It doesn't seem like anyone's mentioned it yet, but it would be even nicer IMHO to not even worry about this class of problems by versioning the API itself. This way, you can provide an explicit "upgrade" path for actively-developed clients while keeping old versions around for legacy clients. As a result, marking an old (or previously deprecated) API (version) obsolete will only effect clients who haven't upgraded to the new version.
On Mon, Apr 20, 2015 at 1:51 PM, Yuri Astrakhan yastrakhan@wikimedia.org wrote:
I still think that we should provide a simple API clients for JS, PHP, and python. JS version should support both Browser & node.js. The libs should handle the most rudimentary API functioning like logins, warnings, & continuation, in the way that API devs feel is best, but nothing specific to any of the modules (e.g. it should not have a separate function to get a list of all pages).

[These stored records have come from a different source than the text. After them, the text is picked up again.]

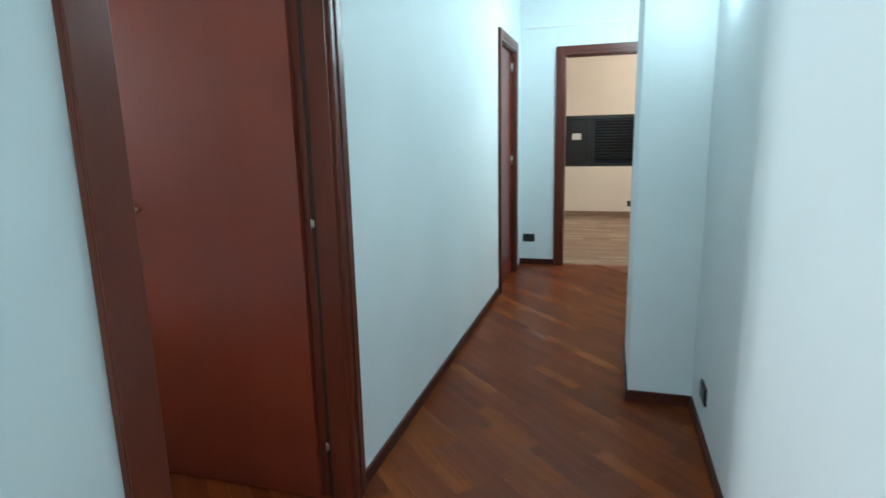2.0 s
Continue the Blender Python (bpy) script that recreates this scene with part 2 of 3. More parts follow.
def lathe(x, y, profile, sides=28, sweep=360):
    """A turned shape round the upright at x, y from (radius, z) rows."""
    b = bmesh.new()
    rows = []
    n = sides if sweep == 360 else sides + 1
    for r, z in profile:
        rows.append([b.verts.new((x + r * math.cos(radians(sweep) * k / sides), y + r * math.sin(radians(sweep) * k / sides), z)) for k in range(n)])
    for p, q in zip(rows, rows[1:]):
        for k in range(sides):
            b.faces.new((p[k], p[(k + 1) % n], q[(k + 1) % n], q[k]))
    bmesh.ops.remove_doubles(b, verts=b.verts[:], dist=1e-5)
    bmesh.ops.recalc_face_normals(b, faces=b.faces[:])
    return b


def pierced(x0, x1, y0, y1, z0, z1, holes, along):
    """A wall box with rectangular holes (from, to, bottom, top) cut through it, along axis x or y."""
    cuts = sorted({(x0 if along == "x" else y0), (x1 if along == "x" else y1), *[h[0] for h in holes], *[h[1] for h in holes]})
    b = bmesh.new()
    for a, c in zip(cuts, cuts[1:]):
        inside = [h for h in holes if h[0] < (a + c) / 2 < h[1]]
        spans, low = [], z0
        for h in inside:
            if h[2] > low:
                spans.append((low, h[2]))
            low = h[3]
        if low < z1:
            spans.append((low, z1))
        for s, t in spans:
            if along == "x":
                box(a, c, y0, y1, s, t, bm=b)
            else:
                box(x0, x1, a, c, s, t, bm=b)
    bmesh.ops.remove_doubles(b, verts=b.verts[:], dist=1e-5)
    return b


# ---- plan, in metres ----
X_WIN, X_HEAD = -3.503, -0.086      # bedroom: wall beside the window, wall behind the headboard
Y_LEFT, Y_RIGHT = -1.735, 2.25       # bedroom: wall along the bed, wall behind the drawers
HX, X_HALL = -0.018, 1.295          # hall: left-hand and right-hand wall
Y_END, Y_BACK = 6.165, -1.6          # hall: end wall, wall behind
D0, D1 = 1.208, 2.050                # bedroom doorway
TOP = 3.0
N0, N1 = 0.90, 2.25                 # window niche
X_GLASS = -4.06

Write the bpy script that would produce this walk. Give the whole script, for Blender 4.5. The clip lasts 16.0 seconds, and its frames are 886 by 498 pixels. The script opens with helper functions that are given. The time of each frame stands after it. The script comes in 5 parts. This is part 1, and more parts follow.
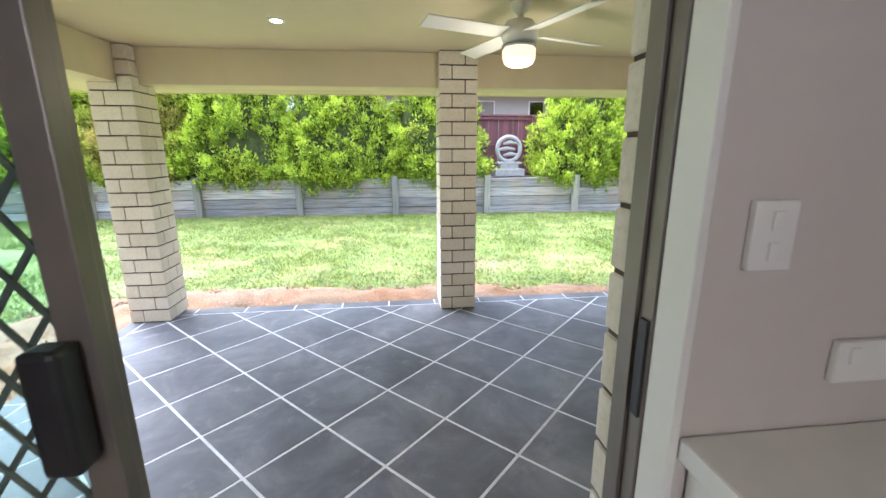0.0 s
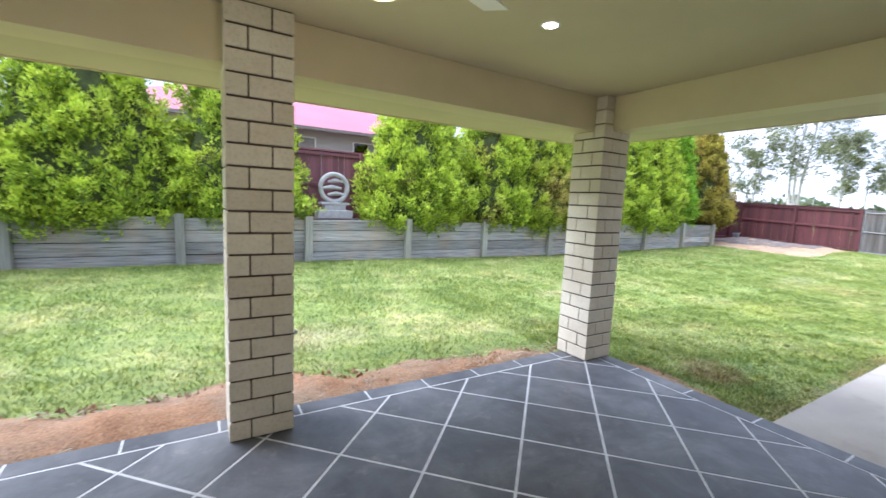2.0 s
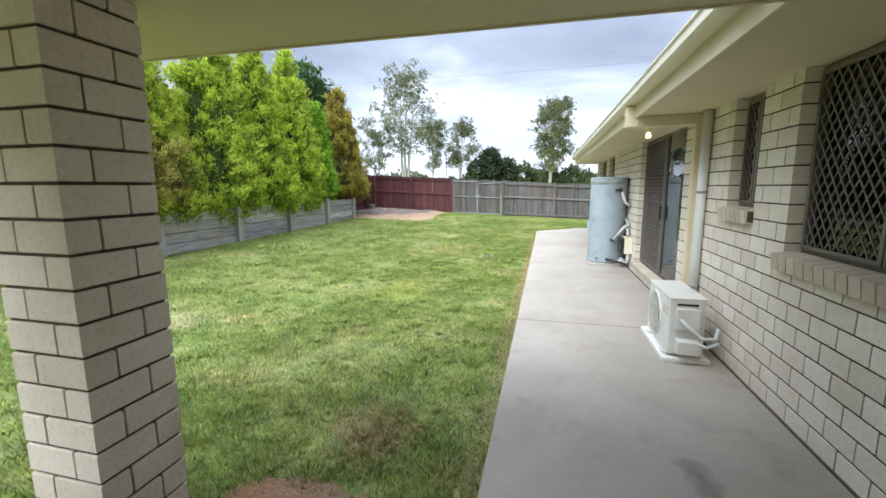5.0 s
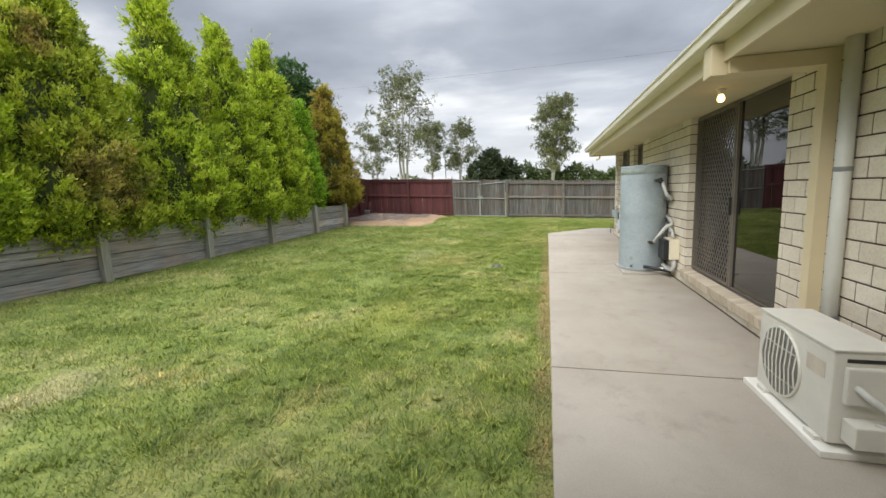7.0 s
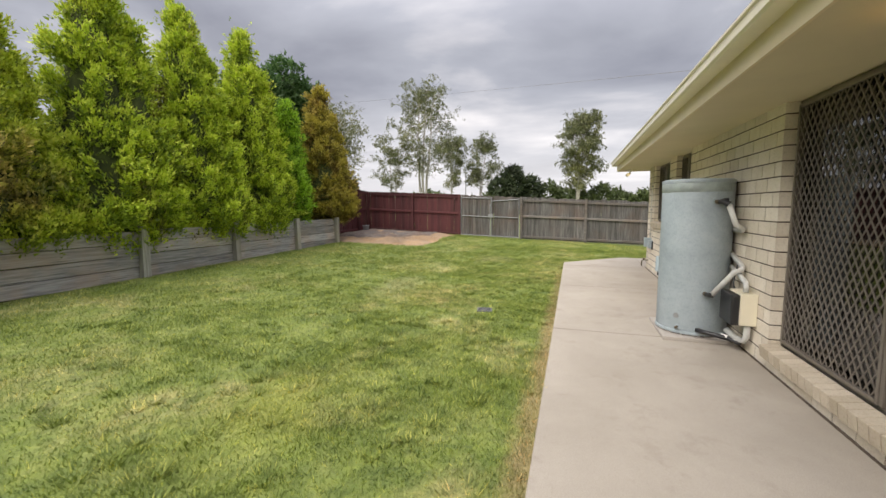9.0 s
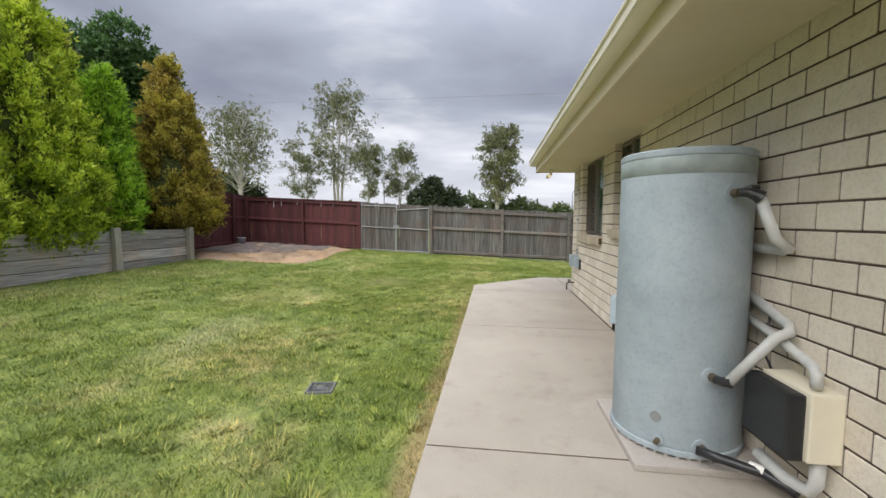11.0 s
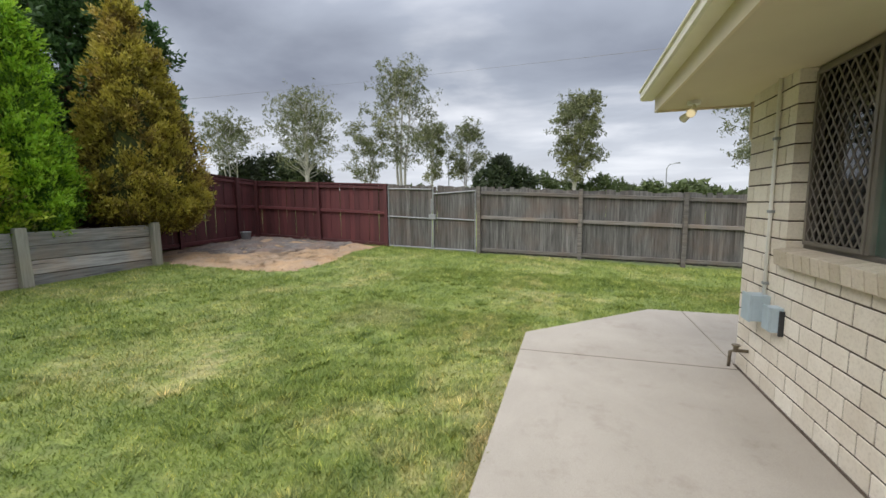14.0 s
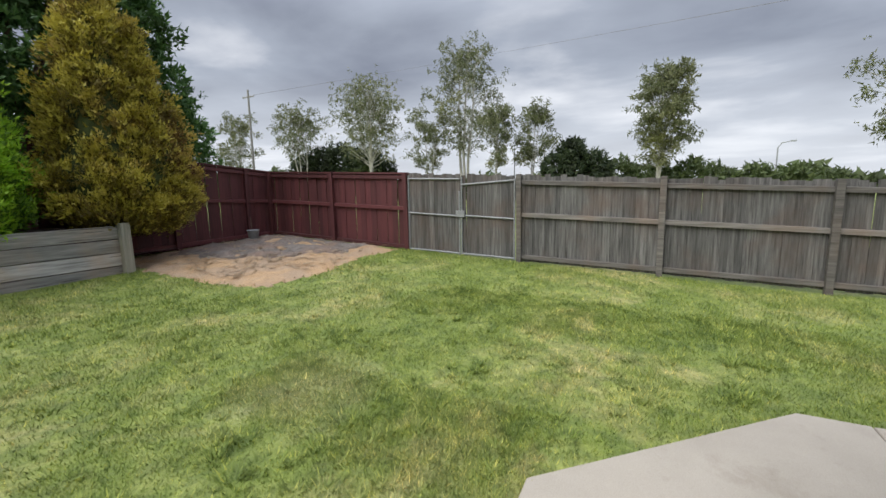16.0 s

On Mon, Apr 20, 2015 at 8:38 PM, Jon Robson jdlrobson@gmail.com wrote:
Is there a phab task for that.. ? :-)
On Mon, Apr 20, 2015 at 10:21 AM, Brad Jorsch (Anomie) bjorsch@wikimedia.org wrote:
On Mon, Apr 20, 2015 at 1:19 PM, Jon Robson jdlrobson@gmail.com
wrote:
I use mw.api so I suspect that to handle deprecation notices - does it not? If not why not?
Because no one coded it for that framework yet?